▶ Input rows:
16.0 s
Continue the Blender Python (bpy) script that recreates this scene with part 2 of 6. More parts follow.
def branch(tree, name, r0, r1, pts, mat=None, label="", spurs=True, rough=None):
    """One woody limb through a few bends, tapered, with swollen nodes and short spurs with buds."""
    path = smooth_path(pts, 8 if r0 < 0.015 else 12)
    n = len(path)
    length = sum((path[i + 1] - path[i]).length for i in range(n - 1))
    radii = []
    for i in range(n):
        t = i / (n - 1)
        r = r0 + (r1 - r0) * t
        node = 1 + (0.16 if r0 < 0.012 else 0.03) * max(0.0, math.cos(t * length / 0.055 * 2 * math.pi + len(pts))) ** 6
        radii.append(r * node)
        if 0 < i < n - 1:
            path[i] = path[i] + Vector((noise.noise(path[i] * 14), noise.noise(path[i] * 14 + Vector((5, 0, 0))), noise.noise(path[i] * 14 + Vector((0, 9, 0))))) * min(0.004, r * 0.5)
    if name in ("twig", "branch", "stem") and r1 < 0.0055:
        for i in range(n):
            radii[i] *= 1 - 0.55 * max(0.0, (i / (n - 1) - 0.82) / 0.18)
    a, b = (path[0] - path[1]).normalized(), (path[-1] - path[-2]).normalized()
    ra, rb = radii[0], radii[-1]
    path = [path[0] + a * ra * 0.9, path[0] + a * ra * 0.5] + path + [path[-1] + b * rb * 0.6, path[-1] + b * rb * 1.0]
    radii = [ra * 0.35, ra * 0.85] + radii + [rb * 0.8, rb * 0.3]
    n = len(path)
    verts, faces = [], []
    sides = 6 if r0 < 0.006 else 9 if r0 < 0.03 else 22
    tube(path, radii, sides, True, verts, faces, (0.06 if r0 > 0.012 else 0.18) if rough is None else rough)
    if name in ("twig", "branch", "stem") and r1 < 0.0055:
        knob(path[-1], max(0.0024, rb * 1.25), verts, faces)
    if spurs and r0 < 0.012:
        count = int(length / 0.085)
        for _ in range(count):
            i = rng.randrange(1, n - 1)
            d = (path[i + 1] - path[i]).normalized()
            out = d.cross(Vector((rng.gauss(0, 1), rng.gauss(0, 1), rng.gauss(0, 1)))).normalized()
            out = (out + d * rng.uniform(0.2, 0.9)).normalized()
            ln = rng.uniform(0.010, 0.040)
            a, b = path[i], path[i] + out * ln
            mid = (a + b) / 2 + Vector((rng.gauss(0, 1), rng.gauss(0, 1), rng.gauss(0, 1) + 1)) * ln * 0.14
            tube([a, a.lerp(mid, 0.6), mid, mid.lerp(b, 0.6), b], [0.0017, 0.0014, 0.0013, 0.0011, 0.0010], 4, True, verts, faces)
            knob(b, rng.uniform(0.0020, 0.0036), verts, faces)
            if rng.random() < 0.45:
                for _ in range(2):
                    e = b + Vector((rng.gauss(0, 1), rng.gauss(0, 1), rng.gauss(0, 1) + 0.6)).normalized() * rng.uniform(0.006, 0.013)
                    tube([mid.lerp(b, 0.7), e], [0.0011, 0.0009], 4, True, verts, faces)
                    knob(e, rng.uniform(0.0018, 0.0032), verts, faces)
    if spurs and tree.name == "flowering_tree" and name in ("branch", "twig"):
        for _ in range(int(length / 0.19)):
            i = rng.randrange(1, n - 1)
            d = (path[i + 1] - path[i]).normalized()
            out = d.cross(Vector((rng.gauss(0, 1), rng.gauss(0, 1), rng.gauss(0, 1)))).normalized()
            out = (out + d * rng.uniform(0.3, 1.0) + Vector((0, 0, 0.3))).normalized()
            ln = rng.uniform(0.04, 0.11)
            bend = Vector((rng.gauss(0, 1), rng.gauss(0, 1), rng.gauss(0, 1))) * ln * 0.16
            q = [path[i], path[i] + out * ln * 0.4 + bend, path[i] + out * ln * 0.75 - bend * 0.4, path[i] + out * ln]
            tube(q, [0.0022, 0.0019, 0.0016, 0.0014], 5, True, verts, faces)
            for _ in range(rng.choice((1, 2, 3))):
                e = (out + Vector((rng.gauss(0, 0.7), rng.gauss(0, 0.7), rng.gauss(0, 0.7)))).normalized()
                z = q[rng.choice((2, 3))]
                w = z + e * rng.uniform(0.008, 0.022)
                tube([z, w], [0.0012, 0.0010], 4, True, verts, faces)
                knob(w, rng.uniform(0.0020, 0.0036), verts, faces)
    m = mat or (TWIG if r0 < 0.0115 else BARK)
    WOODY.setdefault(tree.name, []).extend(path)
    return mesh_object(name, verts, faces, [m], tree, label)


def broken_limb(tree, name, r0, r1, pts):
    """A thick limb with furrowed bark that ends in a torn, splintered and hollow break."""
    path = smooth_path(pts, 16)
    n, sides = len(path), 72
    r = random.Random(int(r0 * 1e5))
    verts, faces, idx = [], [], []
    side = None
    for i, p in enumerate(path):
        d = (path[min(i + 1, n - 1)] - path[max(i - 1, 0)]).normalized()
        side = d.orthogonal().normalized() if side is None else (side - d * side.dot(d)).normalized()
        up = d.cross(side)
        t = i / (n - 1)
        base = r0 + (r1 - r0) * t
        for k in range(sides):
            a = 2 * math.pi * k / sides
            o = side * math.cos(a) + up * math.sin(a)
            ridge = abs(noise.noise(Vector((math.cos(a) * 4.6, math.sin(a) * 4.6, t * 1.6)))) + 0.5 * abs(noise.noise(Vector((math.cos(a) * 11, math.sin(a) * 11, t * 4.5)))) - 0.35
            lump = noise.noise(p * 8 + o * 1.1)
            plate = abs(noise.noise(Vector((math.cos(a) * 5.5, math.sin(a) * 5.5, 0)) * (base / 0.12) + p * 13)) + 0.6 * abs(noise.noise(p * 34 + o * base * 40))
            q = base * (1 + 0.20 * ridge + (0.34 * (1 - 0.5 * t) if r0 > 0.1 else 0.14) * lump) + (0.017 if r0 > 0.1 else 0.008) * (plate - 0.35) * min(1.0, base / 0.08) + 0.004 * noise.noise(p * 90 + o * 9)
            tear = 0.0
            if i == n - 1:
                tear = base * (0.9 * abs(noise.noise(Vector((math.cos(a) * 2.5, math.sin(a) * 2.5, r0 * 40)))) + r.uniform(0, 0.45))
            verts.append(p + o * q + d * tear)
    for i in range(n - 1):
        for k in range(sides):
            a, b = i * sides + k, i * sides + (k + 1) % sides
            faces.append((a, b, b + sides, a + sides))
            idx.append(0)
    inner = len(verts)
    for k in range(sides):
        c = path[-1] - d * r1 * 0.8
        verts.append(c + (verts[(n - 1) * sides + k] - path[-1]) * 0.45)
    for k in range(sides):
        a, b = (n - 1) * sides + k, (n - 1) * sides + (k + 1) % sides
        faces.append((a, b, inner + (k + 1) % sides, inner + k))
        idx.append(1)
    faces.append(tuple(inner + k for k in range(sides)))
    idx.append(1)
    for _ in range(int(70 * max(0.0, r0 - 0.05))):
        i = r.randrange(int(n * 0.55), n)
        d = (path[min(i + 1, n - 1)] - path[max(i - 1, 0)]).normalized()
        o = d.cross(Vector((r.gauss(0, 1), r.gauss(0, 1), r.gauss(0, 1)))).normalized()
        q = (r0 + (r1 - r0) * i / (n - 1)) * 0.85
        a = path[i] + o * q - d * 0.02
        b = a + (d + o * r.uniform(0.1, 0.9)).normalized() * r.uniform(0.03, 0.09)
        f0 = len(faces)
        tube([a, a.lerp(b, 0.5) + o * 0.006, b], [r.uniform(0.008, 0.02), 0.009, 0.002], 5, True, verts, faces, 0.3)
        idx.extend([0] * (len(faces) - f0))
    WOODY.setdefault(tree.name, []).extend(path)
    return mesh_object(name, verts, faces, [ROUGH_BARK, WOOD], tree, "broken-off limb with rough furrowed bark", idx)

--

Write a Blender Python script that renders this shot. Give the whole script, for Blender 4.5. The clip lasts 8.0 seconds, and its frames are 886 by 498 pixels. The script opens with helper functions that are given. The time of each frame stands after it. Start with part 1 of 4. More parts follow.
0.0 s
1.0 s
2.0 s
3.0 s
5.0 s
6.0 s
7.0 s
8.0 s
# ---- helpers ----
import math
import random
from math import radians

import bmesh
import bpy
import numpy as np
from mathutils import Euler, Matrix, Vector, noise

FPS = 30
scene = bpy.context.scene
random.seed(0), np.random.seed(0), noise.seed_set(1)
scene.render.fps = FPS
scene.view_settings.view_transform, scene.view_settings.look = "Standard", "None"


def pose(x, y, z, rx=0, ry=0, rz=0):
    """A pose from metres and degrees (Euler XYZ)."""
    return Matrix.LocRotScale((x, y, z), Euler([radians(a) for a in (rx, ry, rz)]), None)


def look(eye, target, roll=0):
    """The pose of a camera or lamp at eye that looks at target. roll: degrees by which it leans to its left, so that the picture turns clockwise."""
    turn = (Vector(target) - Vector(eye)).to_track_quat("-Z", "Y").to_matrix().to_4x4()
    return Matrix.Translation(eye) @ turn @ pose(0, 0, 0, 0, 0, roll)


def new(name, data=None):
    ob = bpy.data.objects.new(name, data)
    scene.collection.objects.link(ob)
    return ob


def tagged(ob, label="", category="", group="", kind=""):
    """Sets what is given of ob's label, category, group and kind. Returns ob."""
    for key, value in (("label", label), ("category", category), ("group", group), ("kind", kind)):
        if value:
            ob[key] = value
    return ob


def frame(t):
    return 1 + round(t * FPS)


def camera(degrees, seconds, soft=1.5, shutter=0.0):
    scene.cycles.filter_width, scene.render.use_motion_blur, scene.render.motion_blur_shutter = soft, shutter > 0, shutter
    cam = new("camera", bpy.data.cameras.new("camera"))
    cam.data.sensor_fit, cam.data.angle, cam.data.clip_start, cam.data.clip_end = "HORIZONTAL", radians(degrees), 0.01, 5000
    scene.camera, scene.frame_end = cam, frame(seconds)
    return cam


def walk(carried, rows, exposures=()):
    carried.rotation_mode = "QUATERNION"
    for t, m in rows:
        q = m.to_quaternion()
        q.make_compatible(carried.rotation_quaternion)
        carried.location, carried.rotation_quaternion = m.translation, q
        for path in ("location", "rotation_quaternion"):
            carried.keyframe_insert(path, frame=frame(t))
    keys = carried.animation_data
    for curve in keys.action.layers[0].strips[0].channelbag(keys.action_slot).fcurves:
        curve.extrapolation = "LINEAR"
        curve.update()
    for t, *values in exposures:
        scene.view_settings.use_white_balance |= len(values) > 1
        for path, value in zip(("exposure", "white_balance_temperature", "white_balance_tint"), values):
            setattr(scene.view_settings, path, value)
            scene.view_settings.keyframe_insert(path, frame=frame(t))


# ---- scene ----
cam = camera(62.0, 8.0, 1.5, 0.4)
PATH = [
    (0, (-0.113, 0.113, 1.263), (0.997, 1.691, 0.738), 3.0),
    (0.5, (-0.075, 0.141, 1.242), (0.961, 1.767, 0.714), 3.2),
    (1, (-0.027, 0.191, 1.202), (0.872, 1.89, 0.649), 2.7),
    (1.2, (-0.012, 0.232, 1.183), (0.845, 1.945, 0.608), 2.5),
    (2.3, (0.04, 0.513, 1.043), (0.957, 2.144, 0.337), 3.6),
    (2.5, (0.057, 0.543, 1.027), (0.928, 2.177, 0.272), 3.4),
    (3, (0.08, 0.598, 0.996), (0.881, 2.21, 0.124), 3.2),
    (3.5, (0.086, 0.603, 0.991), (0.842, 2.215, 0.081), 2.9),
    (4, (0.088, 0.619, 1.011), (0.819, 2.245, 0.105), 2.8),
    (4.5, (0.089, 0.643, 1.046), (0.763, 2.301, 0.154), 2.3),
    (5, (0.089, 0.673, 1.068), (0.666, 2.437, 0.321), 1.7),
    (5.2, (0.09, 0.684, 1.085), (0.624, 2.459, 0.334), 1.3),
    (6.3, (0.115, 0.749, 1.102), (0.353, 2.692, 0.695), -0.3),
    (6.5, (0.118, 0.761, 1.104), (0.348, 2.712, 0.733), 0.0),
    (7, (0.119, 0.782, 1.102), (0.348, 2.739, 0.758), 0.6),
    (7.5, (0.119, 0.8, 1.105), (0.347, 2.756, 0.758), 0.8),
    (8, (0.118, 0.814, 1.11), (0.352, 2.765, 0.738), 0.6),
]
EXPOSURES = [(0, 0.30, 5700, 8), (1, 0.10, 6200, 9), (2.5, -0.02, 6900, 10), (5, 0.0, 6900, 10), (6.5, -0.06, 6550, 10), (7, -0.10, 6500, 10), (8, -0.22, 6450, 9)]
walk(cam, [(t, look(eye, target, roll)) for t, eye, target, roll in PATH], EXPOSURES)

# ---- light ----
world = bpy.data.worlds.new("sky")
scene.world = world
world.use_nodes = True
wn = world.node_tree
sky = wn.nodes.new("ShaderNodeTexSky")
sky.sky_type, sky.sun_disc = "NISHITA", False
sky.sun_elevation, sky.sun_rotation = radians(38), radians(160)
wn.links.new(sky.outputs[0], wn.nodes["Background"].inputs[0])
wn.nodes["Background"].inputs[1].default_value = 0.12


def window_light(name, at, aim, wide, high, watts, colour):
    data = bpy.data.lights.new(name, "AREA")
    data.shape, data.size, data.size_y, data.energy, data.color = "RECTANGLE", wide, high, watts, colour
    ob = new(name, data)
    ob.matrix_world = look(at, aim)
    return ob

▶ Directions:
Among the entries above, locate the lines containing "keys = carried.animation_data" and "for t, *values", and transcribe exactly those two lines and all lines between.

▶ Result for this task:
    keys = carried.animation_data
    for curve in keys.action.layers[0].strips[0].channelbag(keys.action_slot).fcurves:
        curve.extrapolation = "LINEAR"
        curve.update()
    for t, *values in exposures:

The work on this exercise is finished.